In administrative and legal usage, an application is a formal, written, signed request addressed to a competent authority — a court, public office, examining body, or international organ — seeking a defined action, benefit, or remedy under a recognised rule or statute. Its authority derives from the procedural codes and service rules that govern public administration: in India, the Code of Civil Procedure, 1908 (e.g. an application under Order XXXIX for an injunction) and Article 226 writ petitions; in international practice, the Application Instituting Proceedings lodged with the International Court of Justice under Article 40 of the ICJ Statute. The application is the operative document by which a citizen or state activates a legal or administrative process, and its acceptance, registration, and disposal are themselves governed by statute and precedent.
The defining features of a valid application are locus standi (the applicant's legal standing to seek the relief), addressing the competent authority (one with jurisdiction to grant it), a clear prayer or relief sought, supporting facts and documents, and compliance with prescribed form, fee, and limitation period. The principle of audi alteram partem and natural justice attaches once an application is admitted, obliging the authority to dispose of it by a reasoned, non-arbitrary decision. The Right to Information Act, 2005 in India illustrates this: an RTI application under Section 6 must be acted upon within thirty days, failing which appeal lies under Section 19. In Islamic jurisprudence, the analogous instrument is the raf' or petition ('arīḍa) presented before the qāḍī or muḥtasib, and the institution of maẓālim (courts of grievances) developed precisely to receive applications against administrative excess, a tradition foundational to CSS Islamic Studies discussions of governance under the Khilāfat-i-Rāshida and the Abbasids.
Named instances anchor the concept across both courses. Nicaragua's Application Instituting Proceedings against the United States, filed at the ICJ in 1984 (Nicaragua v. United States), and South Africa's application against Israel under the Genocide Convention filed in December 2023, show the application as the formal trigger of inter-state adjudication — directly relevant to diplomacy and statecraft. Domestically, applications for mercy under Article 72 (President) and Article 161 (Governor) of the Indian Constitution, applications for anticipatory bail under Section 438 CrPC, and the standard examination application form processed by the UPSC, FPSC, and PSC bodies all demonstrate the spectrum from the routine to the constitutional. As of 2026, e-governance portals have largely digitised the application process, raising procedural questions of timely disposal and accountability.

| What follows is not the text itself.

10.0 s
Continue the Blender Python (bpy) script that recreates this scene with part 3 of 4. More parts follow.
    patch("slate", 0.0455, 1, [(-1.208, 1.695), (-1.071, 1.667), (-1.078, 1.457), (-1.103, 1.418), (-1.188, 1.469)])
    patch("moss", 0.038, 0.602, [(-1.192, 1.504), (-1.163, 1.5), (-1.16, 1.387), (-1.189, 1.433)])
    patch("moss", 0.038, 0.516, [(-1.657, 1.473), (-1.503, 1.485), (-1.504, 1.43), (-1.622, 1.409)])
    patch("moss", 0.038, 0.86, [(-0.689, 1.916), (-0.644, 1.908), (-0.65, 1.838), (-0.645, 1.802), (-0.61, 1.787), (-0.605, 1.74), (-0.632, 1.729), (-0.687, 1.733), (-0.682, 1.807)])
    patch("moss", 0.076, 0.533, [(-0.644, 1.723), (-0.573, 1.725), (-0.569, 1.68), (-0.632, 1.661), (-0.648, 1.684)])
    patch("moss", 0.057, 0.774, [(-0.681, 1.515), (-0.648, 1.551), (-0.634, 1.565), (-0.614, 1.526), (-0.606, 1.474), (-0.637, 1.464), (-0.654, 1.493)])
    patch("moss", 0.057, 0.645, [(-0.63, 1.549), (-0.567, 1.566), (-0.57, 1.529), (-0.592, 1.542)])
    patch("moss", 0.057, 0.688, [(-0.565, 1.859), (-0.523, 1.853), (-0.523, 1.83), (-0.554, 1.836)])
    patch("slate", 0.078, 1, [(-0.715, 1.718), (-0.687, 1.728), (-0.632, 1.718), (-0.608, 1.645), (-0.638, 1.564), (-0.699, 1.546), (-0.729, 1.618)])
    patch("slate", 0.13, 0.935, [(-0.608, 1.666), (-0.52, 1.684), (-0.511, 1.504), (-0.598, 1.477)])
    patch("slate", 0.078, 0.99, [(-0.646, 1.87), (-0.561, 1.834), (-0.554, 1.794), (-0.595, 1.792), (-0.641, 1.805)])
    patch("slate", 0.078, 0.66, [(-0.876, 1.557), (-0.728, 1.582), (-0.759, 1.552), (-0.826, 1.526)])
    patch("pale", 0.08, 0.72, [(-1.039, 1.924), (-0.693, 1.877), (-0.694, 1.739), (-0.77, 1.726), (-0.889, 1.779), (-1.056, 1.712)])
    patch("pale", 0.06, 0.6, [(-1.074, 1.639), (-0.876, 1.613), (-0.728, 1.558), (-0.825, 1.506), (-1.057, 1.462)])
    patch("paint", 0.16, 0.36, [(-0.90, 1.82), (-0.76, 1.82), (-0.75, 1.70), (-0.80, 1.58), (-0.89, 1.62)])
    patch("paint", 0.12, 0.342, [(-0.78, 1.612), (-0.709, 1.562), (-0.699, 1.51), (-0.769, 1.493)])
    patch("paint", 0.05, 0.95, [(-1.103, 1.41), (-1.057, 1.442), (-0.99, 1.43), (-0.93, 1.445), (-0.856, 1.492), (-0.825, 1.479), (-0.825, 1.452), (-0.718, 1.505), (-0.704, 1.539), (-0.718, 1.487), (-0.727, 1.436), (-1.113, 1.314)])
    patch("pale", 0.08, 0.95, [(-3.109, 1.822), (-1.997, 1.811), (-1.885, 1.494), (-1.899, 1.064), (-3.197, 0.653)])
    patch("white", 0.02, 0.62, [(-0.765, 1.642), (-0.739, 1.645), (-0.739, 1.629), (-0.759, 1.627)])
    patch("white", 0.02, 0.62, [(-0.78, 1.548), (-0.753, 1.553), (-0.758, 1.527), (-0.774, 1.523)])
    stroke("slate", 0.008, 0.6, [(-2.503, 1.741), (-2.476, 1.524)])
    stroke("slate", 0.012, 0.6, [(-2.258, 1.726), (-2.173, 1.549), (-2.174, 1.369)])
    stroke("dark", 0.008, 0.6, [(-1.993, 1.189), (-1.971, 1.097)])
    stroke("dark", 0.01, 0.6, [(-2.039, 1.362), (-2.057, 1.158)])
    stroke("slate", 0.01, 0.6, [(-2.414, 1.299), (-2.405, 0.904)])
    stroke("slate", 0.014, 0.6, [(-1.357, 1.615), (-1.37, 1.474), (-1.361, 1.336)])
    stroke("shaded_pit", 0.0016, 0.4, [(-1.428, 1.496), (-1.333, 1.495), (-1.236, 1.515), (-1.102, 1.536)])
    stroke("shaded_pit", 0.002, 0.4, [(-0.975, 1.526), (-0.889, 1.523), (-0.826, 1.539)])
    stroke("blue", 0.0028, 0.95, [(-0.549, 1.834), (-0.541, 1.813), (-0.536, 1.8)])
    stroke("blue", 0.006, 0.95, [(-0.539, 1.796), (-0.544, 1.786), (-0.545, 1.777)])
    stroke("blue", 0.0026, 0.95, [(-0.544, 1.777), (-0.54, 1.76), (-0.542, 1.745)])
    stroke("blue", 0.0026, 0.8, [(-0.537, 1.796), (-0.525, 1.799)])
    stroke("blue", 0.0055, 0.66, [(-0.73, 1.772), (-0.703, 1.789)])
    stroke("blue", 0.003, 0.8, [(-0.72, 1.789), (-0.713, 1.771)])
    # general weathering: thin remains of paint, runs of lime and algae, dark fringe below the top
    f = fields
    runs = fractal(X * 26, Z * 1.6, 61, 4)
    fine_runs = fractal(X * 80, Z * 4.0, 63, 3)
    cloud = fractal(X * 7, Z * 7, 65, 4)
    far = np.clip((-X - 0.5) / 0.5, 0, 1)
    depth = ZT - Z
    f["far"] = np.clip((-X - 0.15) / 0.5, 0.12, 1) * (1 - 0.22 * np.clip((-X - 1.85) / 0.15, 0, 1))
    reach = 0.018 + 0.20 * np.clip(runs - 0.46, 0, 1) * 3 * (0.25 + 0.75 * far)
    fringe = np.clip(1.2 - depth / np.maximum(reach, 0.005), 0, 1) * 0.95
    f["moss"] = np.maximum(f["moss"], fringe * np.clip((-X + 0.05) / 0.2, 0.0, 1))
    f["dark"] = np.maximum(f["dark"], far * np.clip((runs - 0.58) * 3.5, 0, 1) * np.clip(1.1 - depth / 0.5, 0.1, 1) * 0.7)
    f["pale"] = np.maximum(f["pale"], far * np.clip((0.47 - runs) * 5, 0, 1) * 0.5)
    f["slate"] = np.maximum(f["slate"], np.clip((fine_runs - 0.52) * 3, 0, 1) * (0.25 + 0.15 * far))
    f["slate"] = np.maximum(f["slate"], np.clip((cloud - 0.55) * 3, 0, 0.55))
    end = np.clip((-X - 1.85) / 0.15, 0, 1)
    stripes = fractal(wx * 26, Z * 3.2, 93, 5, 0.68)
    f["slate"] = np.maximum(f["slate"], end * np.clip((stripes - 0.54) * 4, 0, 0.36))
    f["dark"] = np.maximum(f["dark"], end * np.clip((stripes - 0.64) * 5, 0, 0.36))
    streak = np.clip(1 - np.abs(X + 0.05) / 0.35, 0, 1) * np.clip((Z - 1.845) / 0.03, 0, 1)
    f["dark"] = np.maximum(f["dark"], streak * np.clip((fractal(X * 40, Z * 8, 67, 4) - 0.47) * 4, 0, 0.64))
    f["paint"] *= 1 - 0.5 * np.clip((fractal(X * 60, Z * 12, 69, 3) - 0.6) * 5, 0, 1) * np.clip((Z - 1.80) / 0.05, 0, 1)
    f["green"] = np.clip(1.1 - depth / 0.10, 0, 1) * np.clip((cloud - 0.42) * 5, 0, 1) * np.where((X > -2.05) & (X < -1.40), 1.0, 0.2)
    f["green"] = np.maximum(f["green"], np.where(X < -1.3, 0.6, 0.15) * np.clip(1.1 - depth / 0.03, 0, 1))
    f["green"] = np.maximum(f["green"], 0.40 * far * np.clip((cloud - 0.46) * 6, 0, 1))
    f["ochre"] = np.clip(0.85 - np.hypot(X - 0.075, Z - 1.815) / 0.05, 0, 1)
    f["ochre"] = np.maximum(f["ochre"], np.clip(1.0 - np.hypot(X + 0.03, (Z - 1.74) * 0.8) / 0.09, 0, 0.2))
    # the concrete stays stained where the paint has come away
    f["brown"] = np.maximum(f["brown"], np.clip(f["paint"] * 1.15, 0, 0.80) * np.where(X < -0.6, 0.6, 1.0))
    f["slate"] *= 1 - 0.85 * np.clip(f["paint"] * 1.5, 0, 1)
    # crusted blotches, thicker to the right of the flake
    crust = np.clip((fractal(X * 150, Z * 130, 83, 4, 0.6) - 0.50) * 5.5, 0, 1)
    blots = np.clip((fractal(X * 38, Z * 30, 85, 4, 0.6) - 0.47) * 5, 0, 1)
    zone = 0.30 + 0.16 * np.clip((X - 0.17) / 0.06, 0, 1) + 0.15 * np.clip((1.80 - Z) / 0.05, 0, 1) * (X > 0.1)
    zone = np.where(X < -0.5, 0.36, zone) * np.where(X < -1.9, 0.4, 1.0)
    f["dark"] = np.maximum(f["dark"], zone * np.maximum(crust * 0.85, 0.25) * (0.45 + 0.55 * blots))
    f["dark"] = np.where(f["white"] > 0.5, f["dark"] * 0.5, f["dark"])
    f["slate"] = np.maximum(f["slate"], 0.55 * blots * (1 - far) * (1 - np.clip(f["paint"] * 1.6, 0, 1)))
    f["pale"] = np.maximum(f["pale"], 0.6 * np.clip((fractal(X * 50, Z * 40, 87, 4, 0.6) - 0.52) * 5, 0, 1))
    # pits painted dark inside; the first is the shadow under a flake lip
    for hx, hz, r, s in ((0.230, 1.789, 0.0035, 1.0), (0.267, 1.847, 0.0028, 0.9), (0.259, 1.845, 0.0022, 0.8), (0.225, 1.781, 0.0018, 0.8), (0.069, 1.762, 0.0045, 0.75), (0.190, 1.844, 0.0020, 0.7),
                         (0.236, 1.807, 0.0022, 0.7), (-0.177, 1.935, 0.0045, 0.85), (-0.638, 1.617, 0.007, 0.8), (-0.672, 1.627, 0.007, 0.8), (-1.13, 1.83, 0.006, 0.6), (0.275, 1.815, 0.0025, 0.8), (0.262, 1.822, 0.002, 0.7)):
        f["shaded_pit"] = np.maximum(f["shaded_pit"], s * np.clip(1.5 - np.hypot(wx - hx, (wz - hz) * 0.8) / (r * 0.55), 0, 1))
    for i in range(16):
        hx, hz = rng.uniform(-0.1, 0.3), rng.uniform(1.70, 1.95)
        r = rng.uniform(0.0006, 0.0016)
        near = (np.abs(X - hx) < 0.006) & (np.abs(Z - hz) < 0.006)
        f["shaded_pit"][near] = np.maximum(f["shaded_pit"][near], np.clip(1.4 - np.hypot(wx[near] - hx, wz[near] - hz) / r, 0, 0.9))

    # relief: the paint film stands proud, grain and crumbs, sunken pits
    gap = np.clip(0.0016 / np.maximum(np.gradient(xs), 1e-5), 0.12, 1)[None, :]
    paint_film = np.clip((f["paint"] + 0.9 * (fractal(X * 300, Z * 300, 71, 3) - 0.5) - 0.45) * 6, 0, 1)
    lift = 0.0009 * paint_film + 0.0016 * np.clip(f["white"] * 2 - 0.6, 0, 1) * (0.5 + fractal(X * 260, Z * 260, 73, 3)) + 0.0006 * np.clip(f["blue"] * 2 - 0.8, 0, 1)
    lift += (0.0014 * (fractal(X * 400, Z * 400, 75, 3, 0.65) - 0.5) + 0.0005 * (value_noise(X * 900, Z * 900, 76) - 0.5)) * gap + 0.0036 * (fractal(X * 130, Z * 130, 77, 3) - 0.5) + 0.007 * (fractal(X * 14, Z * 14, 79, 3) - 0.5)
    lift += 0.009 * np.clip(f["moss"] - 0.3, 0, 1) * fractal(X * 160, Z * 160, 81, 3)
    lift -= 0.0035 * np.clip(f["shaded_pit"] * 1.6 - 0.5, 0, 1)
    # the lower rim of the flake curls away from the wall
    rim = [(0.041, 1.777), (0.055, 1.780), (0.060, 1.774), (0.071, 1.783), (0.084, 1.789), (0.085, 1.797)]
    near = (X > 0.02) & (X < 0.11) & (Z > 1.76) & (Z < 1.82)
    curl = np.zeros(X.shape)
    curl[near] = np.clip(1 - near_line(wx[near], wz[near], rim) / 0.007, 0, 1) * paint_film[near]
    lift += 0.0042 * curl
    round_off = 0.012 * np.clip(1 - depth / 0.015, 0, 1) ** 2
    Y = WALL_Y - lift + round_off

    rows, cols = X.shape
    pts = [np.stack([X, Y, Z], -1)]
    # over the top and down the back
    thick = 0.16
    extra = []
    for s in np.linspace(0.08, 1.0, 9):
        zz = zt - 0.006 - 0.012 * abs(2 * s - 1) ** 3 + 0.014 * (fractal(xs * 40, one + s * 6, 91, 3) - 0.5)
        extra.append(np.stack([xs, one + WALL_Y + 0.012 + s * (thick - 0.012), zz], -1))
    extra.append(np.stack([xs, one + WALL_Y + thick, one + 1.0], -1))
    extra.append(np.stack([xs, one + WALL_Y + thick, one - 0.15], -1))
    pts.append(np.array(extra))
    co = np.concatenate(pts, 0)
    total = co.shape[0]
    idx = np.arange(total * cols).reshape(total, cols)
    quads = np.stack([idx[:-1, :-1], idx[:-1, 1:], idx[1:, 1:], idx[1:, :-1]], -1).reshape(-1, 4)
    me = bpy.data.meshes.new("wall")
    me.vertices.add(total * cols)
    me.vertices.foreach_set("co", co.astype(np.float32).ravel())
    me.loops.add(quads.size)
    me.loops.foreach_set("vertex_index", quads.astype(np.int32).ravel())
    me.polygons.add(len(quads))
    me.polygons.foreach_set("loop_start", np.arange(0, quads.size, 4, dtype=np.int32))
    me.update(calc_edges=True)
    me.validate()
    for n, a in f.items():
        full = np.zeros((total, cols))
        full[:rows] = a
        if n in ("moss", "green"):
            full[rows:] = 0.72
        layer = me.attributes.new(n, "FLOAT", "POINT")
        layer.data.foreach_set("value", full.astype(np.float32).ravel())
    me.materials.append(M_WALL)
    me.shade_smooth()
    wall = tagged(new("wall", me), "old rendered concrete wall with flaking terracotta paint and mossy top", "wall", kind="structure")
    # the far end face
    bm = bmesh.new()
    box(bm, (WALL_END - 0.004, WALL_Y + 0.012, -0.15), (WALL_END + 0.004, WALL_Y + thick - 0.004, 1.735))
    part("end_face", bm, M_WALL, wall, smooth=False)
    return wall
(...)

For the exam, application is tested chiefly as a concept of administrative law and procedure in the civil-services papers, and as the formal pleading instrument in international law and diplomacy. Candidates for CSS Islamic Studies should connect it to the maẓālim and petition traditions of grievance redress in Islamic statecraft. The typical question angle asks candidates to distinguish an application from a petition, suit, or memorandum; to identify the requisites of a valid application; or, in diplomacy papers, to explain how an application institutes proceedings before the ICJ and the consent-based jurisdiction it presupposes under Article 36 of the Statute.
Example
In December 2023, South Africa filed an Application Instituting Proceedings against Israel at the International Court of Justice under Article IX of the 1948 Genocide Convention, triggering provisional-measures hearings.
Frequently asked questions
An application is generally an interlocutory or procedural request made within or to initiate a proceeding under a specific rule, such as an application for bail or injunction. A petition, like an Article 226 writ petition, usually initiates substantive proceedings invoking a court's broader jurisdiction. Usage overlaps, but applications tend to be narrower in scope and relief sought.